BRIEF:
Everything from the line containing "Continue the Blender" down to the line containing "plastic water bottle" is to be returned exactly; include both boundary lines and leave out all others.

-- begin DATA LINES --

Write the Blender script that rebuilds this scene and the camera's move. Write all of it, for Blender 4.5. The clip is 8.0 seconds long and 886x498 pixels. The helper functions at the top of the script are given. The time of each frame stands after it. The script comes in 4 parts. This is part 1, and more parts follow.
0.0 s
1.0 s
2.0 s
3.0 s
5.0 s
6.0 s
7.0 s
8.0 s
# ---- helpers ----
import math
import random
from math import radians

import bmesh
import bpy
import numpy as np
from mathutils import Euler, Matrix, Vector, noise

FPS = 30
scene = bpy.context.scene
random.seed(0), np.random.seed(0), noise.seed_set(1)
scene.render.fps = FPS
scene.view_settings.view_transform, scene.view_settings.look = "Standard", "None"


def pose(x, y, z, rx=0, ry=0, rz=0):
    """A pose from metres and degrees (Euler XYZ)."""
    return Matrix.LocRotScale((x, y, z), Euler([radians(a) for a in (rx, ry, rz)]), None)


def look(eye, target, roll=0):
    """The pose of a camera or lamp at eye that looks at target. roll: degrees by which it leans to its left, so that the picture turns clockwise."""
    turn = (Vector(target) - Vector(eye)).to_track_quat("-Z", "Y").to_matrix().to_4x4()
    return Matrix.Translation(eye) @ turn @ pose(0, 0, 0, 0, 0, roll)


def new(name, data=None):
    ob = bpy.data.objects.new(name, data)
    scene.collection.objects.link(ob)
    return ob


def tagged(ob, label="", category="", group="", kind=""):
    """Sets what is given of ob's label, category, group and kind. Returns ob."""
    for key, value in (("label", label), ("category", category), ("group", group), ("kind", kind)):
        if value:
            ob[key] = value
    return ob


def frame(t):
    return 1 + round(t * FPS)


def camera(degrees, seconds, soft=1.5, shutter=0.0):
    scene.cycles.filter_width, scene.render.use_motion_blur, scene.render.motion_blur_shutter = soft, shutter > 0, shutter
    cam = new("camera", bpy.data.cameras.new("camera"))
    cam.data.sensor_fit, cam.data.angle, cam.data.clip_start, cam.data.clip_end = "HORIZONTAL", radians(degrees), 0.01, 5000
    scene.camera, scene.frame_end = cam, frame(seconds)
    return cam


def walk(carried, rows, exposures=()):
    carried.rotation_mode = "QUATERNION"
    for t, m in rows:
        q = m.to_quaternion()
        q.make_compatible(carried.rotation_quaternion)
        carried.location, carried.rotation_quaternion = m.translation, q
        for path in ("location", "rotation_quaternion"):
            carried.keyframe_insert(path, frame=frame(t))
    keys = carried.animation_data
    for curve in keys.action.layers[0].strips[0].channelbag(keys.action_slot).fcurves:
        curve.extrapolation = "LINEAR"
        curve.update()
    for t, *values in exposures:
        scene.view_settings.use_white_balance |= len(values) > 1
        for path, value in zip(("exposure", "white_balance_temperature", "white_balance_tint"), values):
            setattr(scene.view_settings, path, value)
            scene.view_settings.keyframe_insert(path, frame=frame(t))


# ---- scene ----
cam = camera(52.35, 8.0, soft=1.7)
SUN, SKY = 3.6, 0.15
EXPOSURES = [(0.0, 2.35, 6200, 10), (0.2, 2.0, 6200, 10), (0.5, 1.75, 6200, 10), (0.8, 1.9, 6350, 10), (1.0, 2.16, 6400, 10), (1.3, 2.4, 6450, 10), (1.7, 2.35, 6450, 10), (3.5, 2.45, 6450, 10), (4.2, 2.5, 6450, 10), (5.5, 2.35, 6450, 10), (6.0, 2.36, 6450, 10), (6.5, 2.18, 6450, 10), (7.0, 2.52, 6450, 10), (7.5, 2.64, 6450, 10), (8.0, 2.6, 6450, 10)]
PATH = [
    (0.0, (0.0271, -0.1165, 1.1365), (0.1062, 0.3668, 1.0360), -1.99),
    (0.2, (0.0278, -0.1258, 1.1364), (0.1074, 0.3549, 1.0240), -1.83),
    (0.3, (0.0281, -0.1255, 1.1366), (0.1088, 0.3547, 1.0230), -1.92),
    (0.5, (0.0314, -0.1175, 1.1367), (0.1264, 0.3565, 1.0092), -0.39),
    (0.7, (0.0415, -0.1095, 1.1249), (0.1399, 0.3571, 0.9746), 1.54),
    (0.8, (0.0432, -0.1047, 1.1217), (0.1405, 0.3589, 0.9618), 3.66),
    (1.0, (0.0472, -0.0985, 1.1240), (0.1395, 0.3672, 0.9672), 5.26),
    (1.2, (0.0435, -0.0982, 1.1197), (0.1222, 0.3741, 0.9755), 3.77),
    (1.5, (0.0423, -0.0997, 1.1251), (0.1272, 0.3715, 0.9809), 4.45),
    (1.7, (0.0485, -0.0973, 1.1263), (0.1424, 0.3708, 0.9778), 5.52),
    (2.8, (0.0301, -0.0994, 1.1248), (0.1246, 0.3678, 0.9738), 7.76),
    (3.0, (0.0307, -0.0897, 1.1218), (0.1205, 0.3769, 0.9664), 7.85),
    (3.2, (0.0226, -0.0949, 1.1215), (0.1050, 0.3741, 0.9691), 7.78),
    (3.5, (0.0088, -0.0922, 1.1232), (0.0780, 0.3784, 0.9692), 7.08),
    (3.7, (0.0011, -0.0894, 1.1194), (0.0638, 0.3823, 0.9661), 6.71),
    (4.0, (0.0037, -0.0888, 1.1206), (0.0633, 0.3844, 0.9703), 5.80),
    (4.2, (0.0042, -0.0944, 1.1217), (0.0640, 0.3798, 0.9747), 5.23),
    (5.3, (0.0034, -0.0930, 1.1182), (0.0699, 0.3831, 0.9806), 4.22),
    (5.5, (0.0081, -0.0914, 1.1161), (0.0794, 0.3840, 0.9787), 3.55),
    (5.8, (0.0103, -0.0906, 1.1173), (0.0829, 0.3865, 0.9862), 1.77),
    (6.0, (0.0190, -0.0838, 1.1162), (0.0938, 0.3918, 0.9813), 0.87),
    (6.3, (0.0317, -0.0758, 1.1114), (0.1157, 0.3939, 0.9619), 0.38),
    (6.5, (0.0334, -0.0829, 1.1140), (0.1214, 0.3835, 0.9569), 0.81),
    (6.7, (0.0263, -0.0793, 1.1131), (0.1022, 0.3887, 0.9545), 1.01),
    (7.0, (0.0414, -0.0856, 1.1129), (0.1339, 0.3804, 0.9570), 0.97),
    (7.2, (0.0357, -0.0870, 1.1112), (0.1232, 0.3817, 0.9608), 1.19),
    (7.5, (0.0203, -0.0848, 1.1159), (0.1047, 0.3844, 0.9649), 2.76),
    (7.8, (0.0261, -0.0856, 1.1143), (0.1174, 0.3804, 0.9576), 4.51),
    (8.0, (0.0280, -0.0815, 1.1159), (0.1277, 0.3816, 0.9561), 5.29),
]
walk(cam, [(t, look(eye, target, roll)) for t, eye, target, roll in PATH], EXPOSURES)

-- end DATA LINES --
-- begin DATA LINES --

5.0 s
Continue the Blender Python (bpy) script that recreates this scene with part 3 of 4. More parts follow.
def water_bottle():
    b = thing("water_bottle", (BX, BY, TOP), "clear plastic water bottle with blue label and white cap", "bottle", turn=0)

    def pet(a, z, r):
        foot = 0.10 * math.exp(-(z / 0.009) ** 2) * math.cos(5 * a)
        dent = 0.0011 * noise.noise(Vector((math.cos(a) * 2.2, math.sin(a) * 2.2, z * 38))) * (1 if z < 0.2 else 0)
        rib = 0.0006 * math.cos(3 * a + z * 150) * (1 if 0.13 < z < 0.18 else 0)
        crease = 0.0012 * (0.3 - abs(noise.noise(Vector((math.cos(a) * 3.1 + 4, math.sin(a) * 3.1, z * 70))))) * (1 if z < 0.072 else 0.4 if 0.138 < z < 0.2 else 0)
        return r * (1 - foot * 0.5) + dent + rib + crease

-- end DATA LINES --
-- begin DATA LINES --

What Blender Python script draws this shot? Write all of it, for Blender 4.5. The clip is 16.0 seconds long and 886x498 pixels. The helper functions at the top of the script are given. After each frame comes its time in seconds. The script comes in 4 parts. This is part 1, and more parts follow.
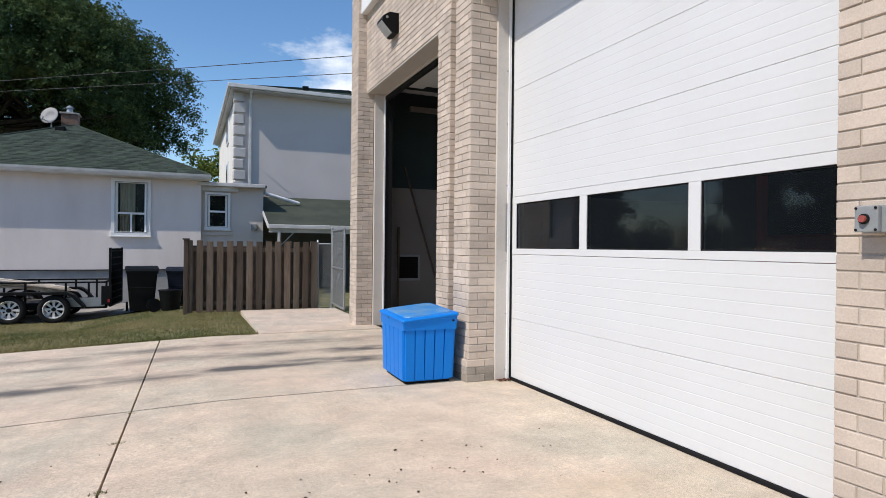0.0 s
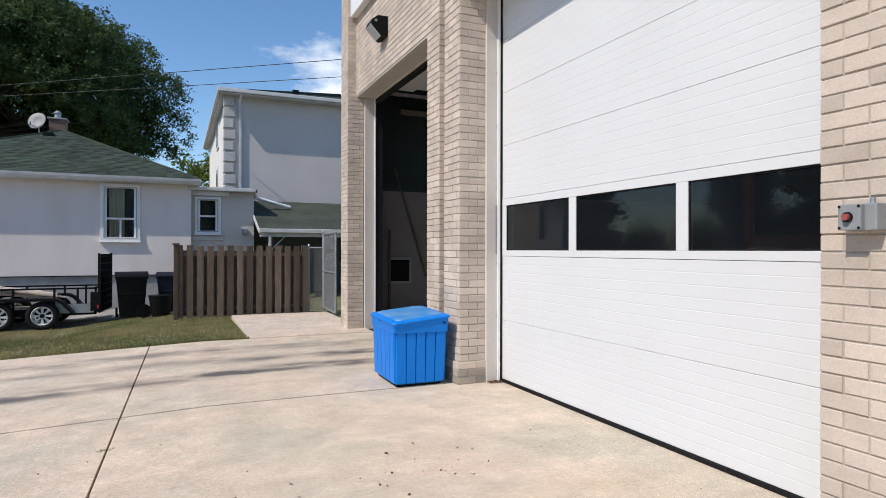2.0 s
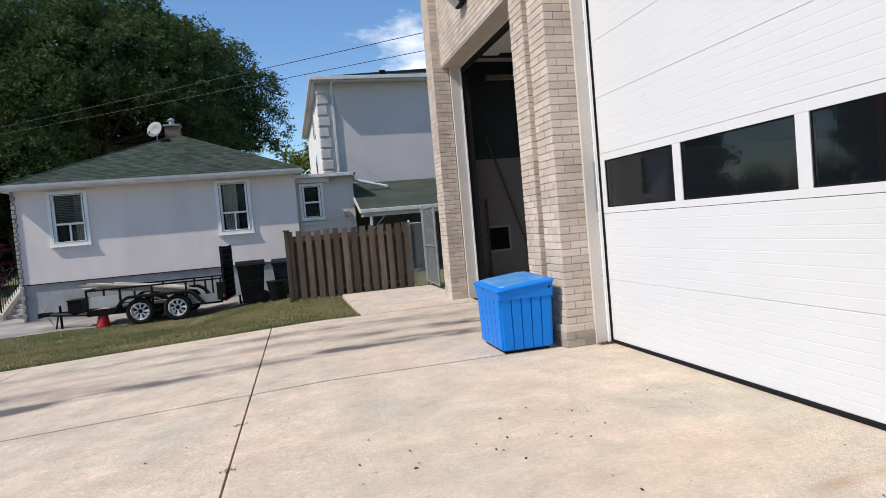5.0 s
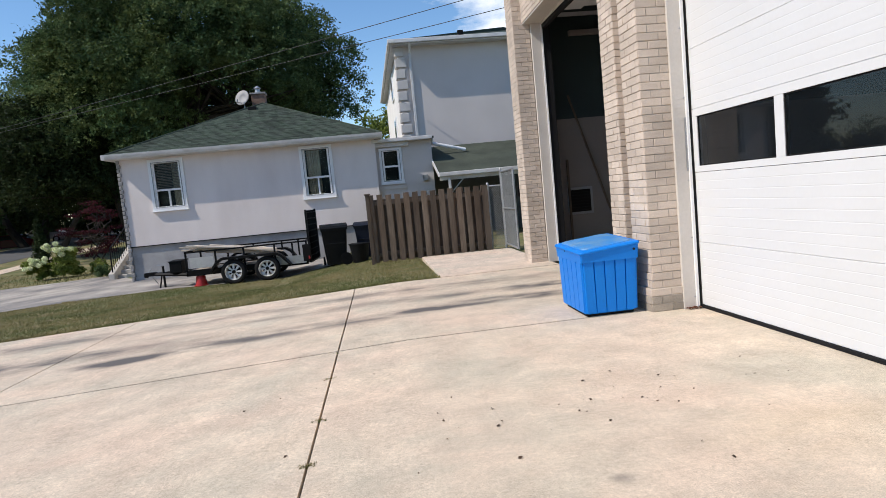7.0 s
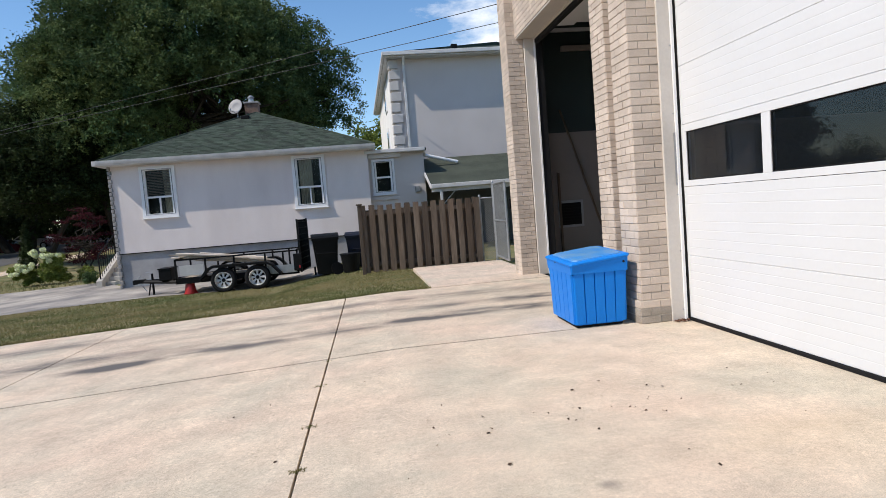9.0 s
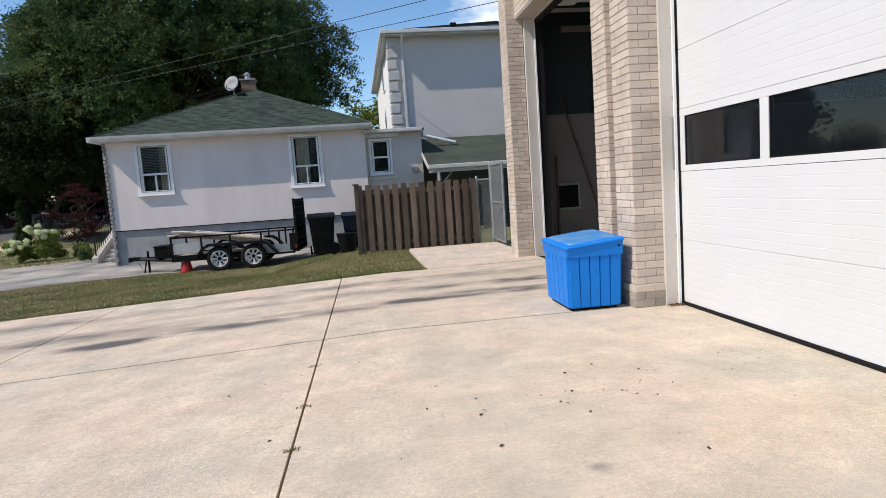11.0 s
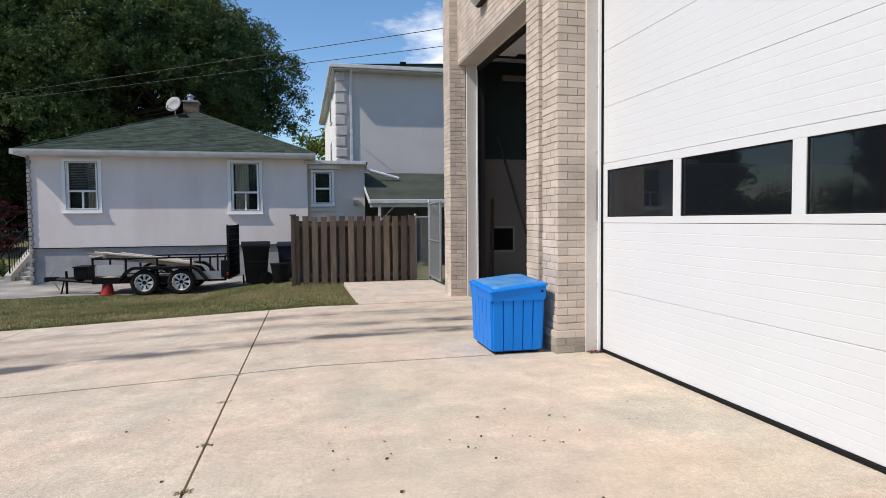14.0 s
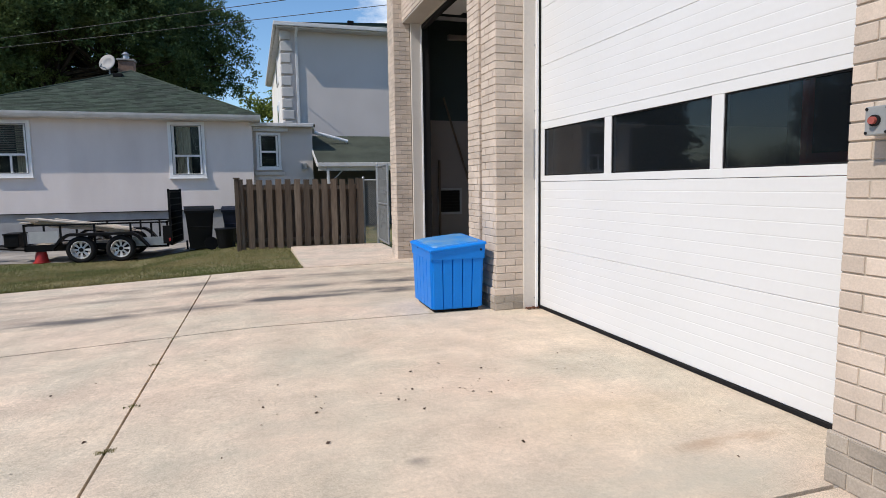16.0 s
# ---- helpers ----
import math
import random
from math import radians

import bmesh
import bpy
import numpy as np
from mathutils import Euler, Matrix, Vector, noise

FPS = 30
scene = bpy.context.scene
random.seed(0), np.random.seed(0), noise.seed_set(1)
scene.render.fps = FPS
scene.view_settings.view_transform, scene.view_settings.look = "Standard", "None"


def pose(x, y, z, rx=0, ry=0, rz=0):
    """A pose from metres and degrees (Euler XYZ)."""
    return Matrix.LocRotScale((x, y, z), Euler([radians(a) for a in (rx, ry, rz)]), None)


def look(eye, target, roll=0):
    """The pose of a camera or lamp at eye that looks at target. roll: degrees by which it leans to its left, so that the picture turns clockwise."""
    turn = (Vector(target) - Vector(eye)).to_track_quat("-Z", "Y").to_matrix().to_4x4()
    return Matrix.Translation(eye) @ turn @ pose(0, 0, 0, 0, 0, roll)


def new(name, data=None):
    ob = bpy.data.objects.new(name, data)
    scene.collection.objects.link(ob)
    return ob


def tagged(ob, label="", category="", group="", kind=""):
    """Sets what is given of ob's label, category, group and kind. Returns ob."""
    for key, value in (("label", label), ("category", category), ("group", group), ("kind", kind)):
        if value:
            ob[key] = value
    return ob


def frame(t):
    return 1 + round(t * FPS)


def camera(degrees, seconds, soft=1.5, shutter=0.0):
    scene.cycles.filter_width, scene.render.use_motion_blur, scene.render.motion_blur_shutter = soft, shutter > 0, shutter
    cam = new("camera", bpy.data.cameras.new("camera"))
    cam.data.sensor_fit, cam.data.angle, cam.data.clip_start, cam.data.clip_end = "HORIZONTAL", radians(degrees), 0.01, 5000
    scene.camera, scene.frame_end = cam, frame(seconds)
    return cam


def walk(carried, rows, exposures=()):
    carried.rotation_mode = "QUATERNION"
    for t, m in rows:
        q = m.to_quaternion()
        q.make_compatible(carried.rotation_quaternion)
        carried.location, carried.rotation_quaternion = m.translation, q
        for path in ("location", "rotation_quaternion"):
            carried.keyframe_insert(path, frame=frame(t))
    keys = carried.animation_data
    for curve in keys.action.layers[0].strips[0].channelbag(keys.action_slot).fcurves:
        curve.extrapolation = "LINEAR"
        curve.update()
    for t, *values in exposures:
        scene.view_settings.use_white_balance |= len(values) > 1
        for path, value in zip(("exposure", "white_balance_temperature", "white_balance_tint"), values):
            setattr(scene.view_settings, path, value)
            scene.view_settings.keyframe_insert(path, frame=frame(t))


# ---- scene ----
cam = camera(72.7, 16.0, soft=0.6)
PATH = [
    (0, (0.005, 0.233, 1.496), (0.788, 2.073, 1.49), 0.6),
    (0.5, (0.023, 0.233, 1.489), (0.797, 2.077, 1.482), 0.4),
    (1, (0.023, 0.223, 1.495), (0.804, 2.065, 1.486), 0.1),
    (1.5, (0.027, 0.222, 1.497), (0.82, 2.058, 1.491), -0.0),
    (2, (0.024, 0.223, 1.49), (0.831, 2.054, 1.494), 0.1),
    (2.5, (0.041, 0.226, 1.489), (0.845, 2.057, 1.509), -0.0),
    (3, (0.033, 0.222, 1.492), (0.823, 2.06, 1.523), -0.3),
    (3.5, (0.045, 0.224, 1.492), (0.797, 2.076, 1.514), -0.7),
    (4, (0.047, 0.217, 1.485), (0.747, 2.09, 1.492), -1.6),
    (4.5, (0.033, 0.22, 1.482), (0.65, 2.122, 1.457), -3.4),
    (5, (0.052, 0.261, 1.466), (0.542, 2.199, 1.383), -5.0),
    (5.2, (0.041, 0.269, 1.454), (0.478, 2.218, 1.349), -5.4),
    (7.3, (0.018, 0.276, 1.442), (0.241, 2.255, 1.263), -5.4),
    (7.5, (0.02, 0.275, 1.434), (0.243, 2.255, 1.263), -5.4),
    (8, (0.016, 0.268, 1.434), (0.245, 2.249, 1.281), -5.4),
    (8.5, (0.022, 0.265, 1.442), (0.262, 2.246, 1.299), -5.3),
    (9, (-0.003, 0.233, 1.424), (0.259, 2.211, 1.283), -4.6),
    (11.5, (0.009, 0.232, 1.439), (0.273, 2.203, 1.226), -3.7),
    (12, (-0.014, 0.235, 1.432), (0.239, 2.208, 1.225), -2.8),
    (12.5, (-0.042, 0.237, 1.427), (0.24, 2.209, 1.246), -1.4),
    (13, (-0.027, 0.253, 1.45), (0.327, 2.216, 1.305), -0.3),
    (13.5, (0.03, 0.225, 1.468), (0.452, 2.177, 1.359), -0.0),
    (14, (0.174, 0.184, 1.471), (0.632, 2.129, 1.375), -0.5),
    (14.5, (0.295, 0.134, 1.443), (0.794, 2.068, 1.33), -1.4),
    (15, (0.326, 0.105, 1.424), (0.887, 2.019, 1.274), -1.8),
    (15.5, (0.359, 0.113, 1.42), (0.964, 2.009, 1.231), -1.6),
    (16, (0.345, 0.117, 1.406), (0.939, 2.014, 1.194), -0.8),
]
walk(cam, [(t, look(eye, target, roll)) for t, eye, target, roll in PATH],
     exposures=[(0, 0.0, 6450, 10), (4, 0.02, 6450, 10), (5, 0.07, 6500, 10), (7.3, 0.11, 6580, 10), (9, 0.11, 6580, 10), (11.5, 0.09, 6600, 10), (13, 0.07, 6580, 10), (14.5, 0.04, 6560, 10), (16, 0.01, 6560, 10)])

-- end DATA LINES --

RIGHT ANSWER:
Continue the Blender Python (bpy) script that recreates this scene with part 3 of 4. More parts follow.
def water_bottle():
    b = thing("water_bottle", (BX, BY, TOP), "clear plastic water bottle with blue label and white cap", "bottle", turn=0)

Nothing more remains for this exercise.